• _AIM_
Only one stretch of the data below should be repeated: the lines from the line containing "for t, m in" through the line containing "for t, *values", inclusive, exactly as they are.

>> Begin

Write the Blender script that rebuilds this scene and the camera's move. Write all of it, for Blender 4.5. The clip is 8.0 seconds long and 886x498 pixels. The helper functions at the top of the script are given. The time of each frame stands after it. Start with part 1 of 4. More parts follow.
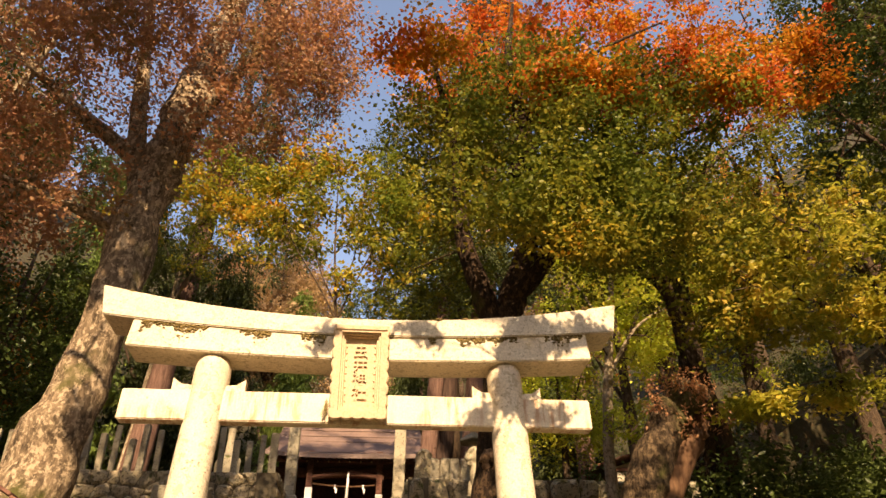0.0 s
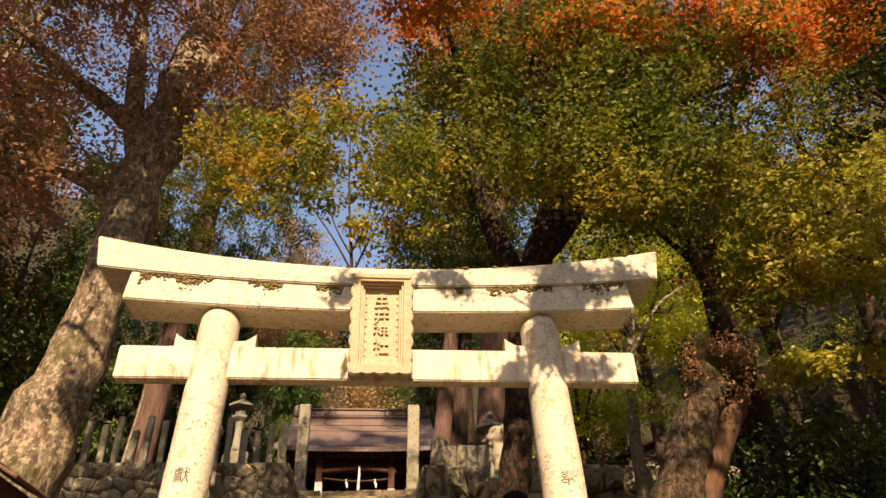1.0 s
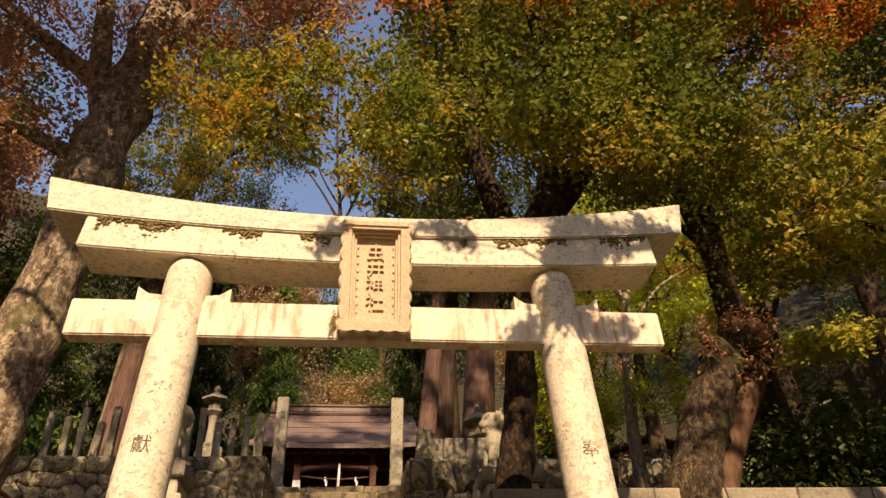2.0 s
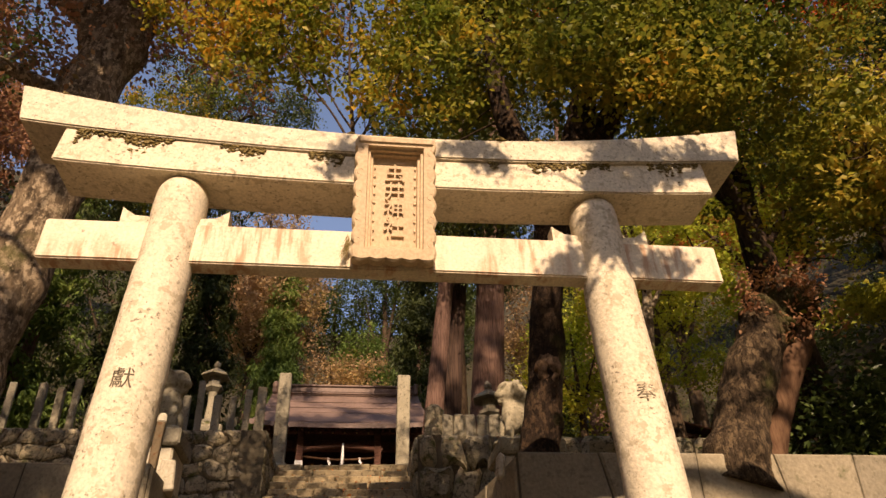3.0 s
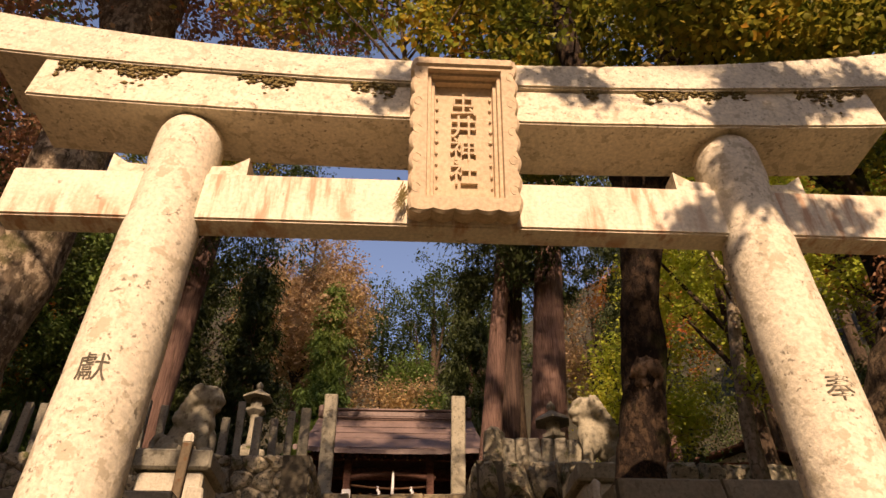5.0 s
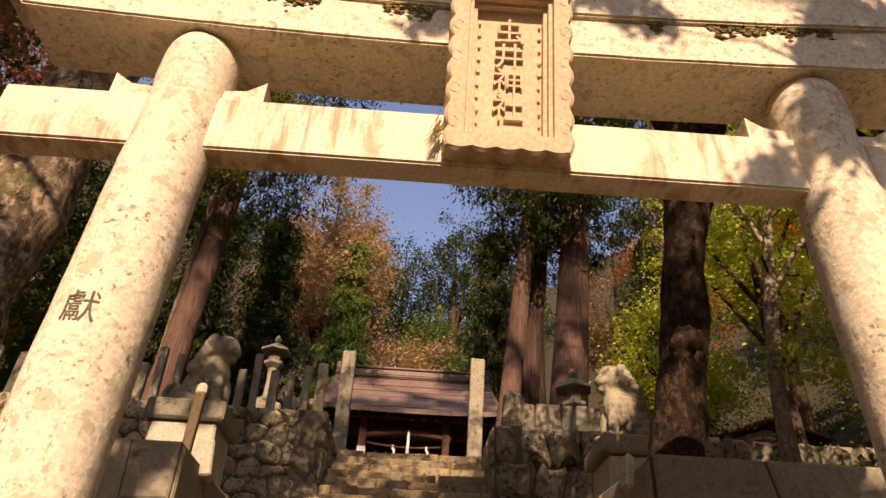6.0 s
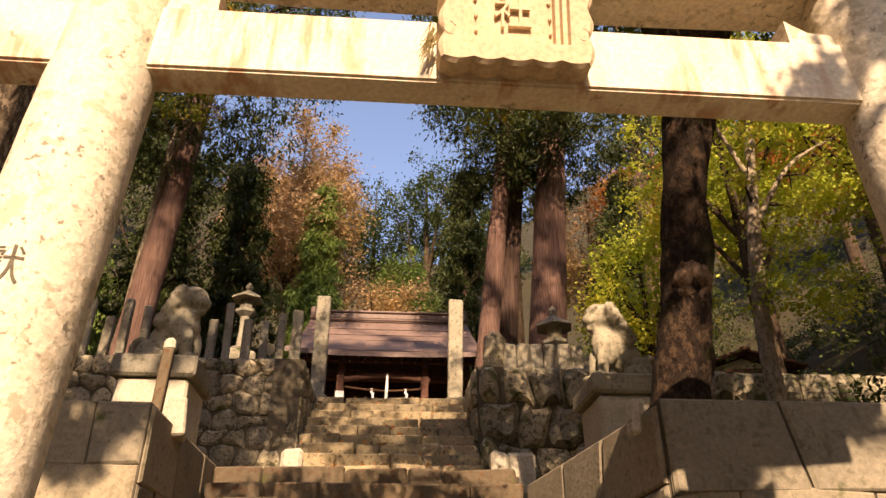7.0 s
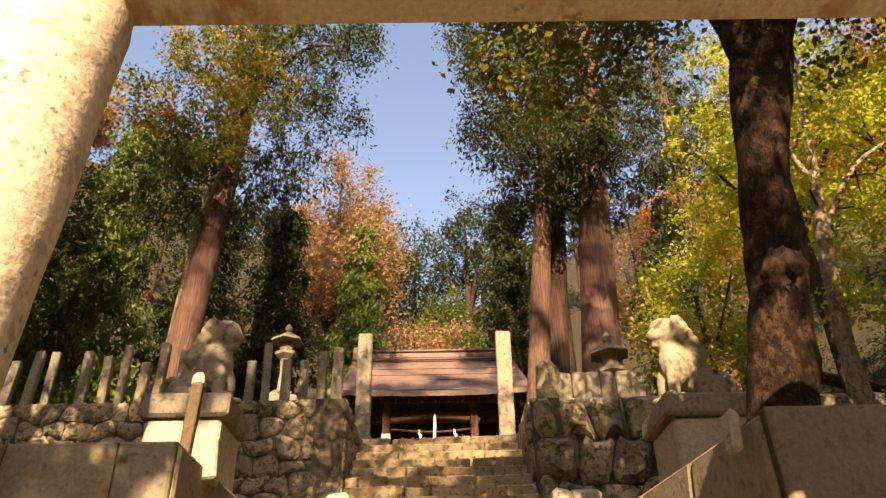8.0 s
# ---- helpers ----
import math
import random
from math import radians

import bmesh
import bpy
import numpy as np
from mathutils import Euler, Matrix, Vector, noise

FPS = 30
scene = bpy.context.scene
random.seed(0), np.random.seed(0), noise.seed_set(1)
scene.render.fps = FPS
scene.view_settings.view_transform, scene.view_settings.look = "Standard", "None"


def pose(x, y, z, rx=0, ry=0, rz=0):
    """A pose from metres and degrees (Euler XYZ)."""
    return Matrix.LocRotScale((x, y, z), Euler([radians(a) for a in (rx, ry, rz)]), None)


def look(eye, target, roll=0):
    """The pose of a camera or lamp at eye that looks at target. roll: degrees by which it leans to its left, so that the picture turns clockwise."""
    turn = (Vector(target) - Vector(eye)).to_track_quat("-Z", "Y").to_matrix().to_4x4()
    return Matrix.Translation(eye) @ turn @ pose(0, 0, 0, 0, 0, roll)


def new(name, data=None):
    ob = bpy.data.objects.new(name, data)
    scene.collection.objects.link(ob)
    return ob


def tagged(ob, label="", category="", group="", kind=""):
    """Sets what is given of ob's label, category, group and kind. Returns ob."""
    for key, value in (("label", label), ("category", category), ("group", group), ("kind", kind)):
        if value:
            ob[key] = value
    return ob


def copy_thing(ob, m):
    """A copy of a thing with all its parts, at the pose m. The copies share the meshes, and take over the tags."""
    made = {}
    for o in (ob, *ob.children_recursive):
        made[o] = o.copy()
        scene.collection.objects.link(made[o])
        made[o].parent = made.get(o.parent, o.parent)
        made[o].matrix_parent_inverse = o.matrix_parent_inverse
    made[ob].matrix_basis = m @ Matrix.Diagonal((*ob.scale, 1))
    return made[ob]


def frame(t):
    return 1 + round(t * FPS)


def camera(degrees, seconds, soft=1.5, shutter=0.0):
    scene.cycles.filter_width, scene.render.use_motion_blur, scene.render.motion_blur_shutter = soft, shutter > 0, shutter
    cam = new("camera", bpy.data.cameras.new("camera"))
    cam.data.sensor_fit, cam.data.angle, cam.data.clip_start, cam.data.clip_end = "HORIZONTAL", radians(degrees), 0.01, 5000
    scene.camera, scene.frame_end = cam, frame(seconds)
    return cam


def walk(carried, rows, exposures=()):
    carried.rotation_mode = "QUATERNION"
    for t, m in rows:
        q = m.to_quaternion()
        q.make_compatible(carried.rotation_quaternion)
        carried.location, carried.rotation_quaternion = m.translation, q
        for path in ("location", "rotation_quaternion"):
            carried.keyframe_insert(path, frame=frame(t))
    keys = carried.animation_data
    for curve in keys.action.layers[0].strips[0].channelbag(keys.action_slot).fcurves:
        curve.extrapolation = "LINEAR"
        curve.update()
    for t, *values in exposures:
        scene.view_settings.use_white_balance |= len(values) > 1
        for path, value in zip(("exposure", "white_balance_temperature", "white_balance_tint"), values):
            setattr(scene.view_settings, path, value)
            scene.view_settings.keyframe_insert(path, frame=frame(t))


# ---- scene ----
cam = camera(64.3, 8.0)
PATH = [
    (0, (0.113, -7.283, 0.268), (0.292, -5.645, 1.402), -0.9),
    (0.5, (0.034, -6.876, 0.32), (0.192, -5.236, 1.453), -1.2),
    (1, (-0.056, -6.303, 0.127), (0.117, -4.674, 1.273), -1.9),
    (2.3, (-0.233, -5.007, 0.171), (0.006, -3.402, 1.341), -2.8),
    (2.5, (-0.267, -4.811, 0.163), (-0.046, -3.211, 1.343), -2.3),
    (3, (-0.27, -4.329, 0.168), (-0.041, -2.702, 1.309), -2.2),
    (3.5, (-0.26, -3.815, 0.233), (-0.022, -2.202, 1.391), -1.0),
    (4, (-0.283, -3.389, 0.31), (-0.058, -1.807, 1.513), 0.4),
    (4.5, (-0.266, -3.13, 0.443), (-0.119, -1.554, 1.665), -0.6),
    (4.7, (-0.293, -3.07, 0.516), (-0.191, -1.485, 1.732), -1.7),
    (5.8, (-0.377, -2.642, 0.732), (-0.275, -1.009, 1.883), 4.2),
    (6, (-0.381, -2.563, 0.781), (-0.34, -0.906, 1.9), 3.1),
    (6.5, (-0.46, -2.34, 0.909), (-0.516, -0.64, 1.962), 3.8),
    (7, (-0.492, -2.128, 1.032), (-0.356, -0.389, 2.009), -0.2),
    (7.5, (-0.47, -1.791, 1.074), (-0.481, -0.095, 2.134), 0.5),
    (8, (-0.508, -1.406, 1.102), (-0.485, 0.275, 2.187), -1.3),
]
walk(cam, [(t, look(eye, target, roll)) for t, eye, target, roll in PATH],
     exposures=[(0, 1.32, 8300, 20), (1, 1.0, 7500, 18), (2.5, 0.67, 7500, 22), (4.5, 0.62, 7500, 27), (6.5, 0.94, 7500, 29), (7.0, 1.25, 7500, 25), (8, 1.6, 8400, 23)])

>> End

• _TASK SOLUTION_
    for t, m in rows:
        q = m.to_quaternion()
        q.make_compatible(carried.rotation_quaternion)
        carried.location, carried.rotation_quaternion = m.translation, q
        for path in ("location", "rotation_quaternion"):
            carried.keyframe_insert(path, frame=frame(t))
    keys = carried.animation_data
    for curve in keys.action.layers[0].strips[0].channelbag(keys.action_slot).fcurves:
        curve.extrapolation = "LINEAR"
        curve.update()
    for t, *values in exposures:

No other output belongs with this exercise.